Swifties in India: Understanding Affinity, Self, and Global Media Power

Monday, 7 July 2025: 00:00
Location: SJES021 (Faculty of Legal, Economic, and Social Sciences (JES))
Oral Presentation
Yamini Krishna CHINTAMANI, FLAME University, India
Taylor Swift has never stepped in to India but the PVR Inox, a cinema chain sold 300000 tickets to her concert film of The Eras Tour in India. Cinemas around the Indian cities turned into party venues where Swifties danced, sung, and celebrated the music of Taylor for over three hours. The Eras Tour was a complete media spectacle, where the fans not just performed their fandom, but filmed themselves doing so, and created digital trends by uploading them. These videos further added to the frenzy around the tour. The fandom of Taylor Swift has inspired several businesses to produce objects, events, and environment to keep the fandom in circulation. These fan objects contribute to a large growing economy of global music in India.
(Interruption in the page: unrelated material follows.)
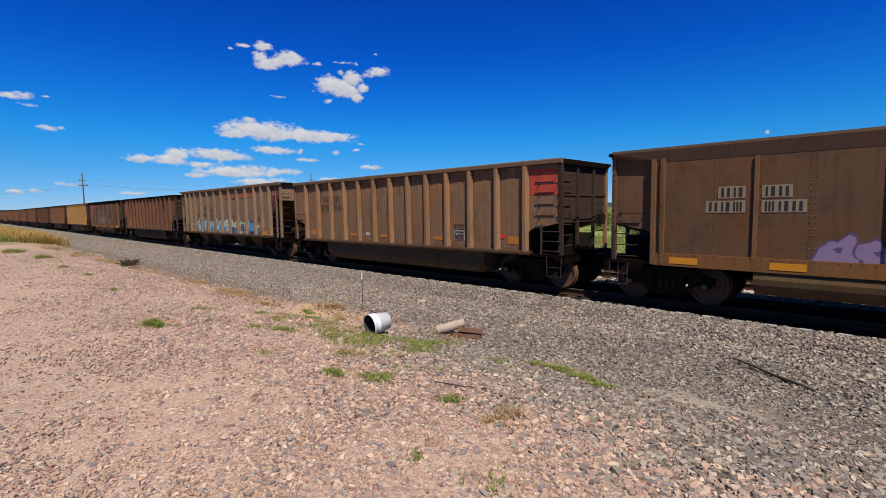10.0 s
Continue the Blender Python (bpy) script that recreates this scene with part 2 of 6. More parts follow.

Drawing from Bourdieu, the paper brings focus into understanding the fandom of Taylor Swift in India, through the close study of values presented by Taylor’s songs, the analysis of caste-class habitus of Taylor’s audience, and the political economy of fascination built around Swift. It attempts to understand how and among who does Taylor Swift resonate and how her politics translate in the Indian context. The paper uses Netnography, non-participant observation, and qualitative interviews to discuss the sociology of Swifties in India.